Archive Article: GST and the taxation debate. 4 Sep 98.
December 23, 2008

Now that Australia is going to have a federal election fought partly on a Goods and Services Tax, it is worth looking at the taxation debate that will come after the GST one. I have just returned from Germany. I was a guest at last week’s luncheon at the Rotary Club of Hamburg-Blankenese, where there was a speaker on new environmental taxes. Before looking at the new form of taxes, it is worth noting that Germany has had a Goods and Services Tax – what is called the Value Added Tax – for three decades. This is a policy of the European Union, which now has 15 member-countries. The European Union aims to have a single Value Added Tax system in the year 2001.

The German experience of Value Added Tax has three points worth noting. First, it is very popular with governments; they promise not to increase the VAT percentage but they always do. Second, it has not stopped the underground economy; trades people for example, still find ways of being paid in cash. Third, having a VAT has not stopped the continuing debate over taxation; there are always issues of what ought to be included and at what percentage.

However, Germany is now leading Europe in a new debate on taxation: environmental or “green” taxes.
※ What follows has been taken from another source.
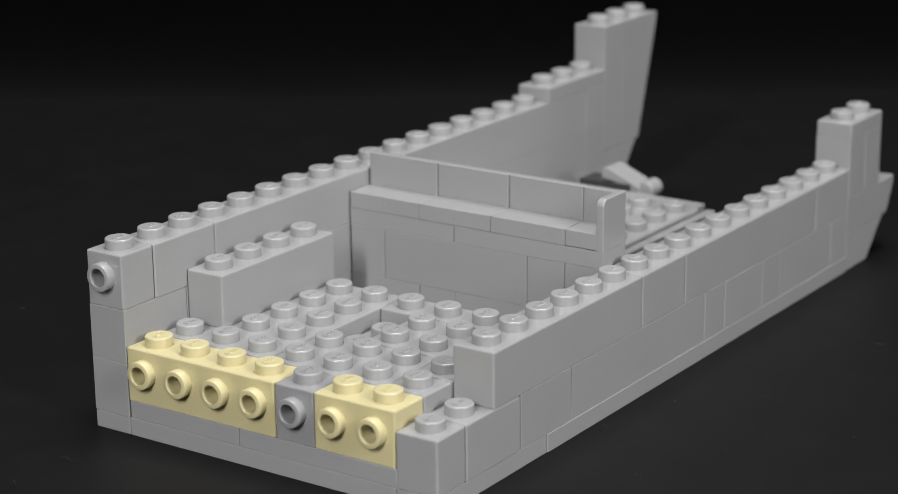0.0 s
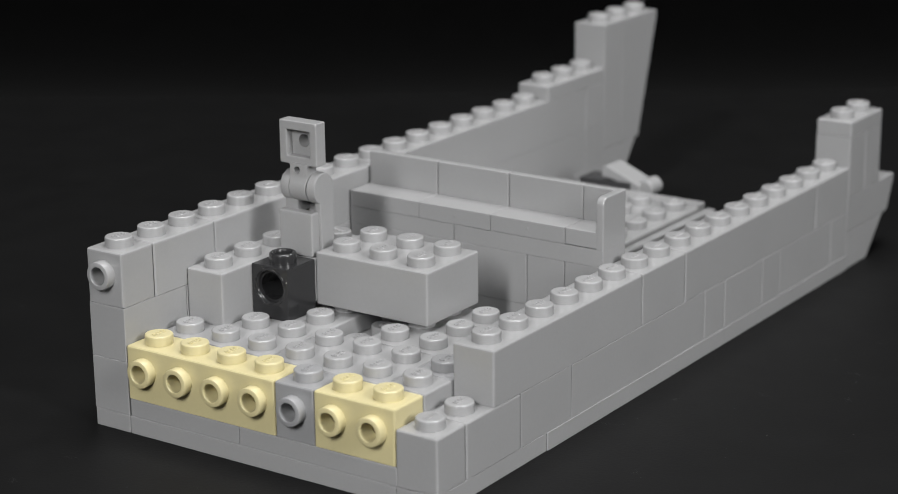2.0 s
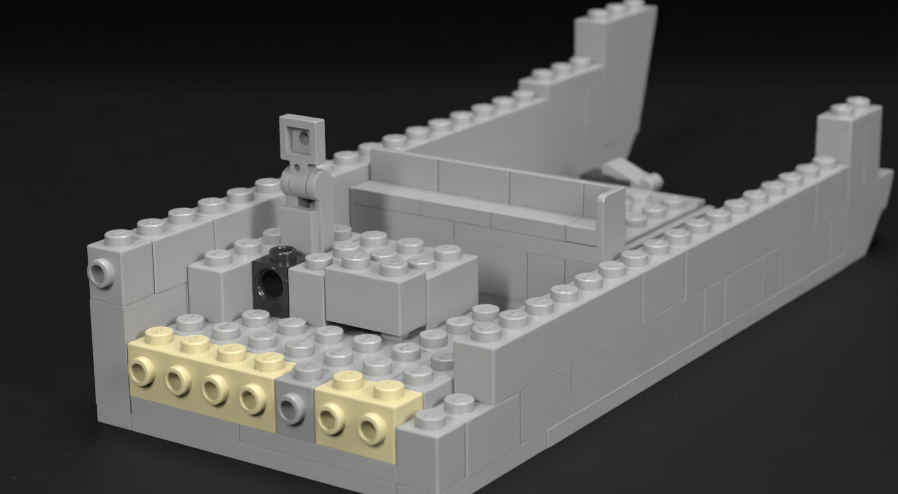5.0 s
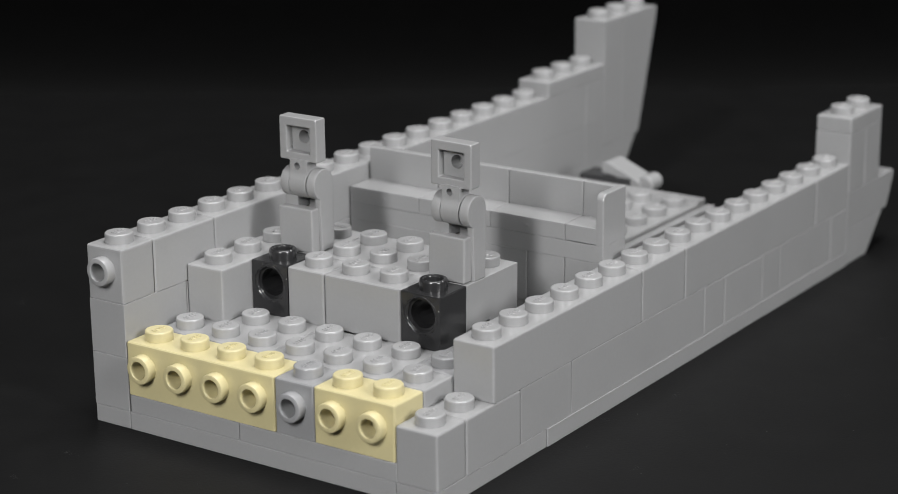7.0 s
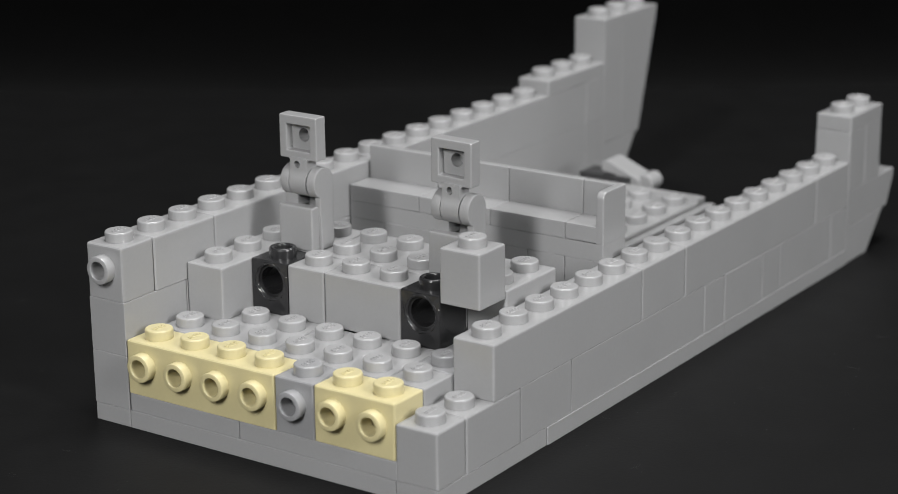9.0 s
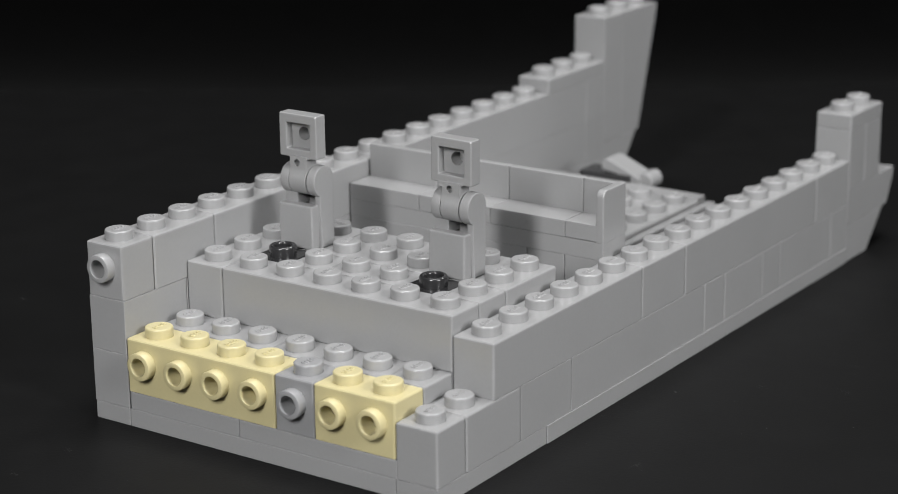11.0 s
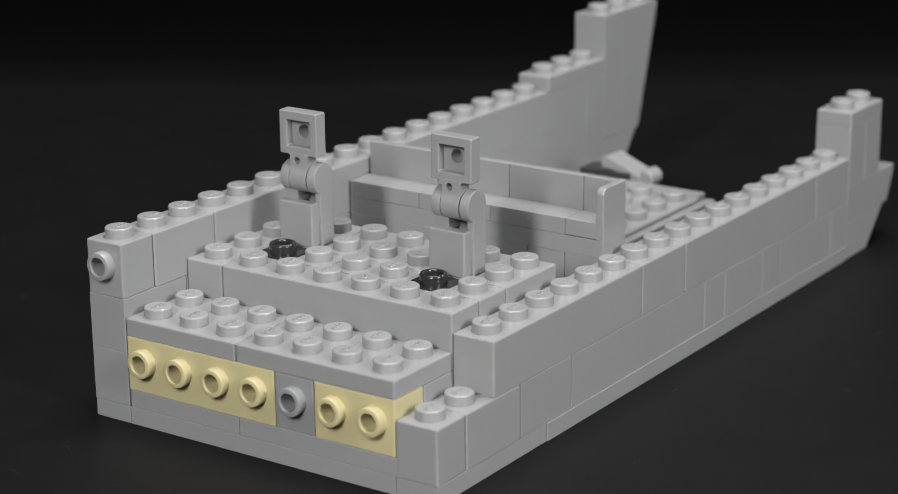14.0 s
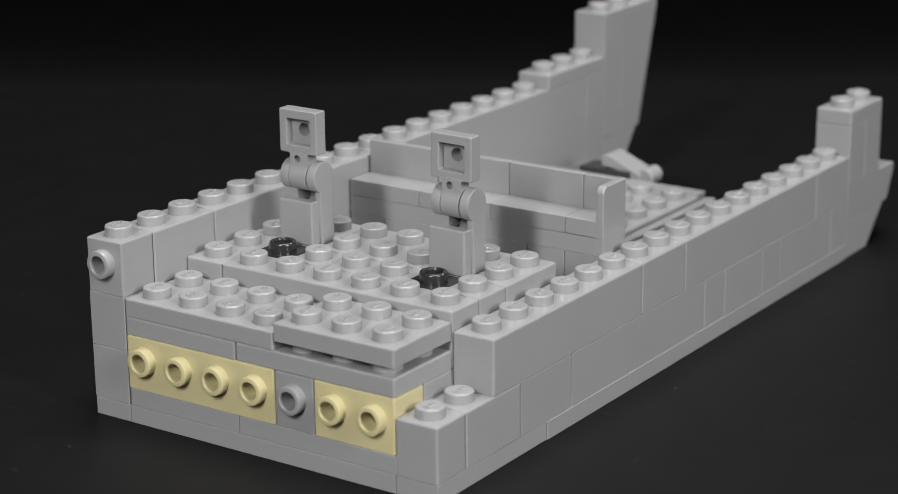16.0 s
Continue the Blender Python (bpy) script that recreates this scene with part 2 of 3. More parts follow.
AWAY = Vector((-0.568, 0.823, 0))      # the way the camera faces, level
ASIDE = Vector((0.823, 0.568, 0))
slab("table_top", (-0.95, -0.95, -0.03), (0.95, 0.95, 0.0), TABLE, "matt black dusty table top under the brick boat", "table")


def build_backdrop():
    foot = Vector((EYE[0], EYE[1], 0)) + AWAY * 0.588
    verts, faces = [], []
    prof = [(0.20 * math.sin(radians(a)), 0.20 * (1 - math.cos(radians(a))) - 0.0006) for a in (0, 0.2, *range(2, 91, 2))] + [(0.202, 0.9)]
    cols = 13
    for d, z in prof:
        for k in range(cols):
            s = (k / (cols - 1) - 0.5) * 1.3
            p = foot + AWAY * (d + 0.006 * math.sin(k * 2.1) * min(1, z * 8)) + ASIDE * s
            verts.append((p.x, p.y, z))
    for i in range(len(prof) - 1):
        for k in range(cols - 1):
            a = i * cols + k
            faces.append((a, a + 1, a + cols + 1, a + cols))
    ob = sheet("backdrop", verts, faces, DROP, "structure", "hanging black fabric backdrop behind the table", "backdrop")
    ob.data.shade_smooth()
    m = ob.modifiers.new("thickness", "SOLIDIFY")
    m.thickness, m.offset = 0.0003, 1.0


build_backdrop()
slab("wall_north", (-1.2, 1.1, -0.7), (1.2, 1.2, 1.2), WALL, "dark painted studio wall", "wall")
slab("wall_south", (-1.2, -1.2, -0.7), (1.2, -1.1, 1.2), WALL, "dark painted studio wall", "wall")
slab("wall_east", (1.1, -1.1, -0.7), (1.2, 1.1, 1.2), WALL, "dark painted studio wall", "wall")
slab("wall_west", (-1.2, -1.1, -0.7), (-1.1, 1.1, 1.2), WALL, "dark painted studio wall", "wall")
slab("ceiling", (-1.2, -1.2, 1.2), (1.2, 1.2, 1.3), WALL, "dark painted studio ceiling", "ceiling")
slab("floor", (-1.2, -1.2, -0.8), (1.2, 1.2, -0.7), WALL, "dark studio floor", "floor")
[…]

I was most impressed by the way in which a local Rotary Club could devote almost an hour to a speech and then questions in a well informed examination on green taxes. The Germans are taking this issue far more seriously than is happening in Australia.
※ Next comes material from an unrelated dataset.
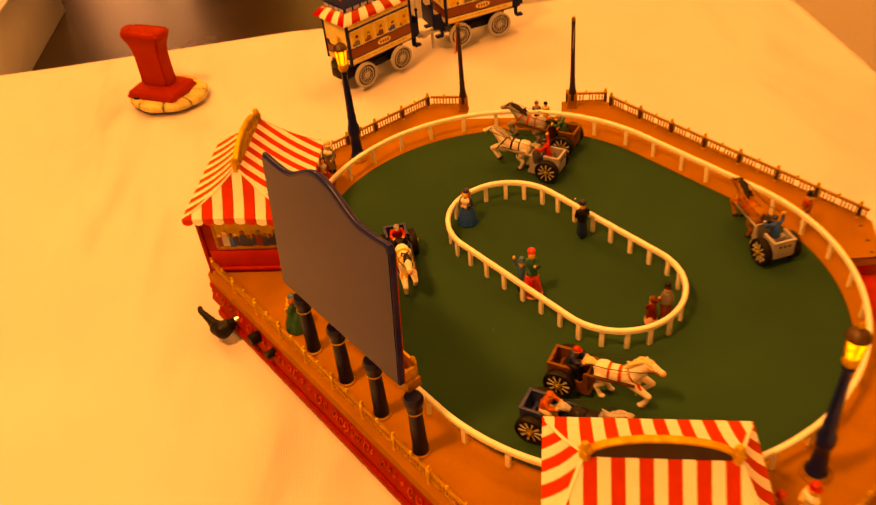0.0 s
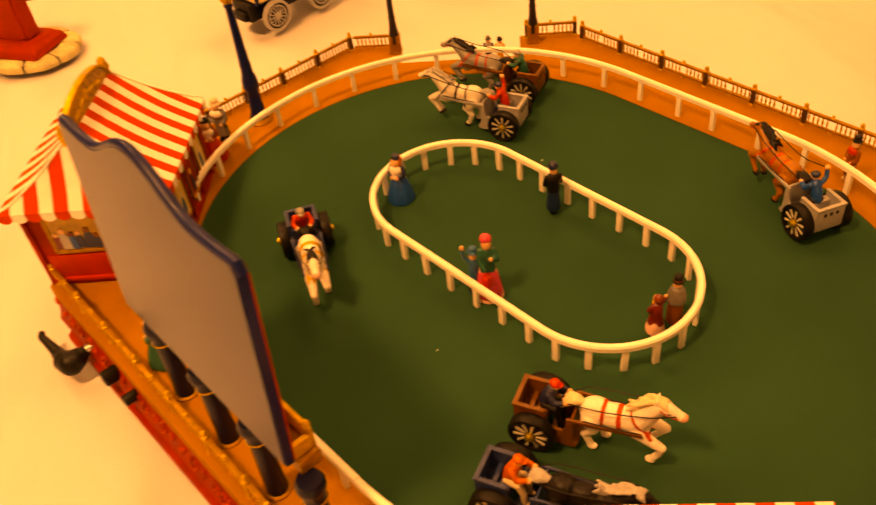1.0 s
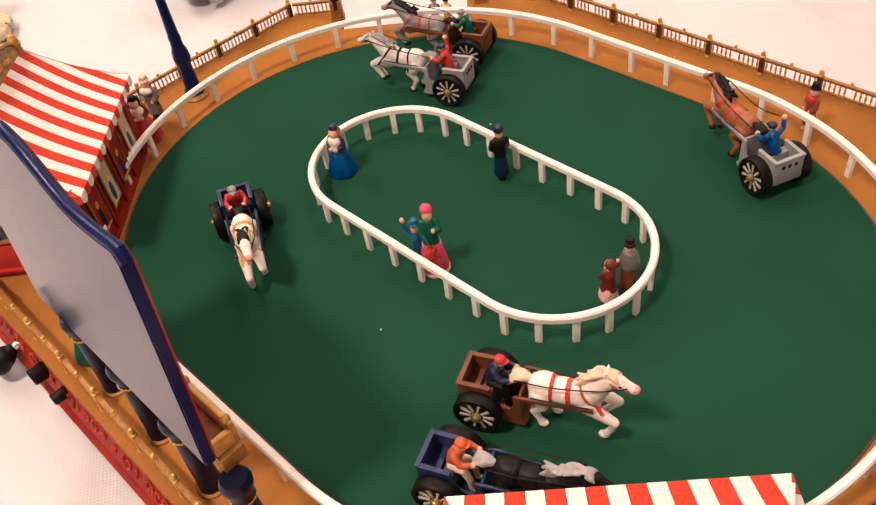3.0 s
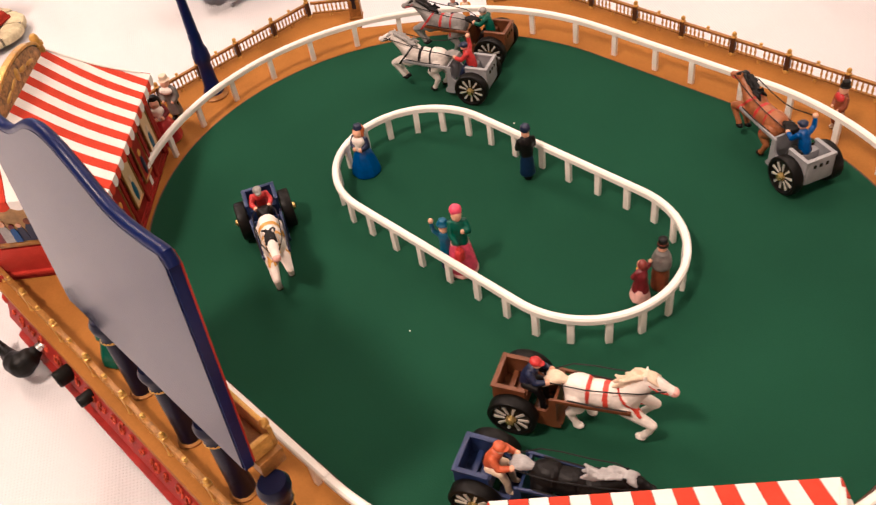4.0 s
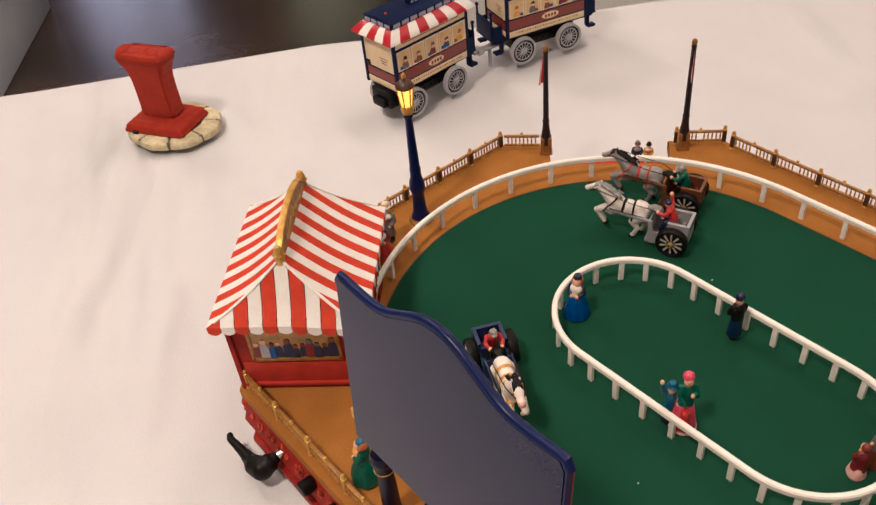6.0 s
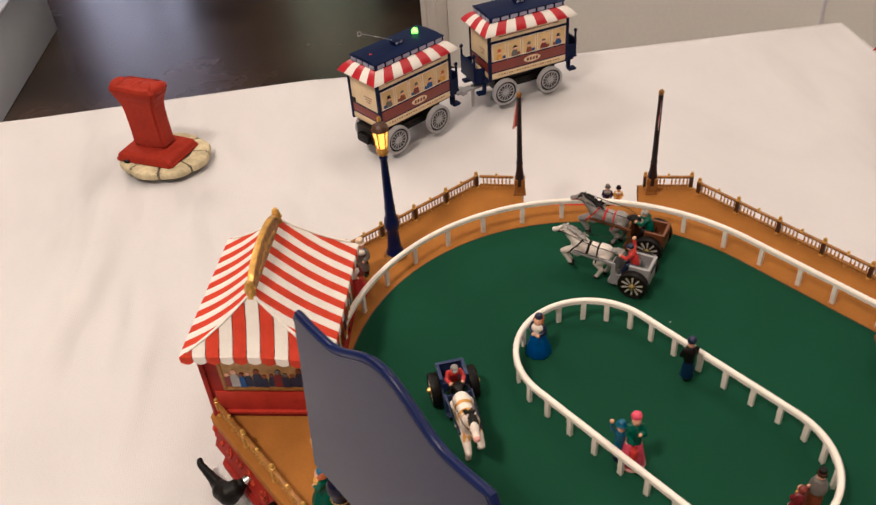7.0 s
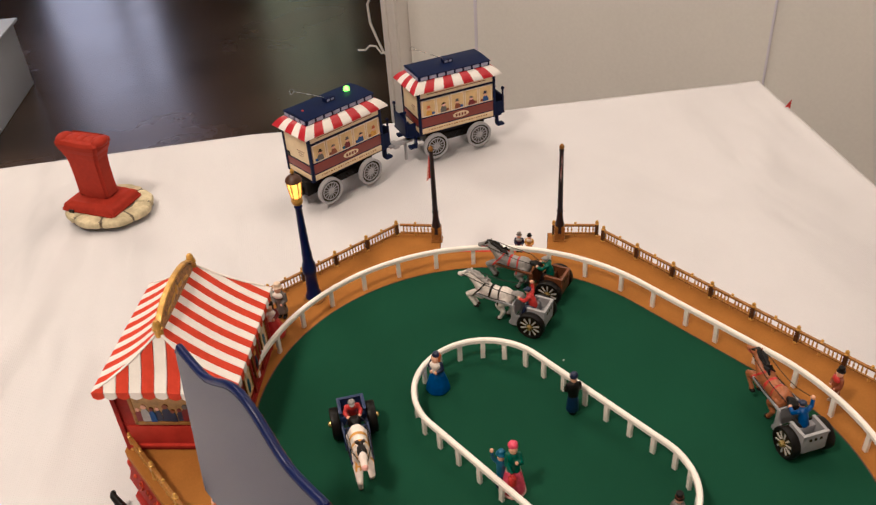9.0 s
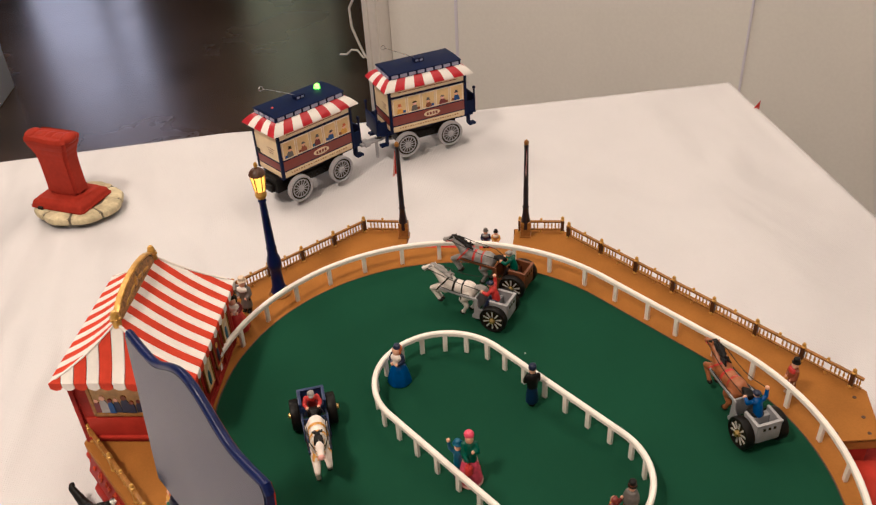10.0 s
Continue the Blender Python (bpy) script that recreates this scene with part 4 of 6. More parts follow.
    for sy in (-1, 1):
        bm = BM()
        lathe(bm, [(0.0034, -0.004), (0.0036, -0.001), (0.0030, 0.002), (0.0036, 0.004), (0.0031, 0.006), (0.0028, 0.0080), (0.0016, 0.0098)], 12, (rx, sy * 0.0425, zr))
        fin = part("finial", bm, GOLD, t, "gilt finial")
        for k in range(6):
            a = k * math.pi / 3
            bm = BM()
            ball(bm, 0.0014, (rx + 0.0032 * math.cos(a), sy * 0.0425 + 0.0032 * math.sin(a), zr + 0.003), seg=7)
            part("bead", bm, GOLD, fin)
    return t


booth(pose(-0.2222, 0.694, G, 0, 0, 0), "red booth under a striped awning roof, beside the sign")
# mirrored across the middle of the course
booth(BOARD @ pose(0.2390, -0.1646, G, 0, 0, 134.6), "red booth under a striped awning roof, at the open corner", -0.009)


# ---- sign on its colonnade ----
def sign():
    t = thing("course_sign", BOARD @ pose(-0.0105, -0.2255, G), "big navy-edged sign board on columns, plain glossy dark outer side", "sign")
    z0 = 0.0727
    half = 0.0775

    def top(x):
        hump = 0.0178 * math.cos(math.pi * x / 0.098) ** 2 if abs(x) < 0.049 else 0.0
        return 0.1893 + hump + 0.0022 * max(0, (abs(x) - 0.052) / 0.024) ** 2 - 0.005 * max(0, (abs(x) - 0.0745) / 0.0030) ** 2

    up = [(half * (1 - 2 * k / 60), top(half * (1 - 2 * k / 60))) for k in range(61)]
    out = [(-half, z0), (half, z0)] + up
    lean = pose(0.0046, -0.0049, 0) @ pose(0, 0, 0.04, -4.15, 0, 0) @ pose(0, 0, -0.04)
    flip = lean @ Matrix(((1, 0, 0, 0), (0, 0, -1, 0), (0, 1, 0, 0), (0, 0, 0, 1)))
    bm = BM()
    prism(bm, out, -0.0014, 0.0028)
    bmesh.ops.transform(bm, matrix=flip, verts=bm.verts)
    board = part("board", bm, NAVY, t, "navy sign board")
    bm = BM()
    ins = [(x * 0.985, z0 + 0.001 + (z - z0) * 0.985 - 0.0003) for x, z in out]
    prism(bm, ins, 0.0027, 0.0034)
    bmesh.ops.transform(bm, matrix=flip, verts=bm.verts)
    part("outer_face", bm, LAV, board, "plain glossy dark back face")
    bm = BM()
    prism(bm, [(x * 0.995, z0 + 0.001 + (z - z0) * 0.975) for x, z in out], -0.0024, -0.0012)
    bmesh.ops.transform(bm, matrix=flip, verts=bm.verts)
    part("inner_face", bm, RED, board, "red front face towards the track")
    bm = BM()
    pipe(bm, [(x, -0.0007, z - 0.0008) for x, z in up], 0.0025, 12)
    bmesh.ops.transform(bm, matrix=lean, verts=bm.verts)
    part("rim", bm, NAVY, board, "rounded navy rim")
    # tan beam and gilt tray behind the board
    bm = BM()
    box(bm, (0.167, 0.0125, 0.009), (0.0002, 0.0058, 0.0665), (0, 0, 0), 0.001)
    part("beam", bm, BRONZE, t, "bronze-tan beam over the columns")
    bm = BM()
    box(bm, (0.164, 0.0025, 0.013), (-0.0015, 0.0112, 0.0770), (0, 0, 0), 0.0008)
    part("parapet", bm, GOLD, t, "gilt parapet")
    for s in (-1, 1):
        bm = BM()
        box(bm, (0.0030, 0.0100, 0.009), (-0.0015 + s * 0.0815, 0.0050, 0.0762), (0, 0, 0), 0.0008)
        part("parapet_end", bm, GOLD, t)
    for k in range(6):
        bm = BM()
        ball(bm, 0.0024, (-0.080 + 0.0314 * k, 0.0112, 0.0836), (1, 1, 1.15), seg=8)
        part("stud", bm, GOLD, t)
    first = None
    for u in (-0.0595, -0.0105, 0.0380, 0.0870):
        m = pose(u, 0.0005, 0)
        if first is None:
            bm = BM()
            lathe(bm, [(0.0064, 0.001), (0.0062, 0.005), (0.0058, 0.012), (0.0054, 0.034), (0.0050, 0.046), (0.0062, 0.0475), (0.0054, 0.050), (0.0074, 0.0560), (0.0076, 0.0590), (0.0062, 0.0621)], 18)
            first = part("column", bm, NAVY_C, t, "dark navy column")
            first.matrix_basis = m
            bm = BM()
            lathe(bm, [(0.0078, 0), (0.0078, 0.0012), (0.0066, 0.0022)], 16)
            part("column_base", bm, BRONZE, first)
            bm = BM()
            lathe(bm, [(0.0054, 0.0455), (0.0065, 0.0472), (0.0054, 0.0490)], 16)
            part("column_ring", bm, GOLD, first)
        else:
            c = again(first, m)
            for ch in list(first.children):
                again(ch, Matrix.Identity(4), c)


sign()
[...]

Taxes do not tell the ecological truth. In other words, taxes do not reflect the true costs of using resources. Governments should use taxes to make polluters pay the full costs of they harm they do. This would give them an incentive to operate more efficiently and cleanly.

This is part of the more general problem of taking the environment into account. For example, the hidden costs of driving in the United States – including the value of time wasted in traffic jams, the decline of property values near roads because of noise, the cost of financing a formidable military presence in the Middle East, lung disease and global warming – total at least US$ 350 billion per year. But this is rarely acknowledged, particularly by industry.

During the last three decades, governments have generally preferred legal codes over tax codes in addressing environmental problems. They have introduced tough environmental legislation. But they have not exploited the market approaches to their full potential. They have not used the tax system fully to make sure that the polluters pay.

In Germany attention is now being given to a trade-off between taxation and labour costs. The theory is that incentives should be given to employ more people and to use fewer resources. In other words, the payroll tax should be abolished and greater taxation be applied to resources. This will help protect the environment and give a greater scope for reducing unemployment.

The Germans have yet to work out the details but this seems a most promising development. As the Rotary speaker explained, there are many practical problems. But this is a tax debate that Australia ought to have.

BROADCAST ON FRIDAY SEPTEMBER 4 1998 ON RADIO 2GB’S “BRIAN WILSHIRE PROGRAMME” AT 9 PM, AND ON SEPTEMBER 6 1998 ON “SUNDAY NIGHT LIVE” AT 10.30 PM.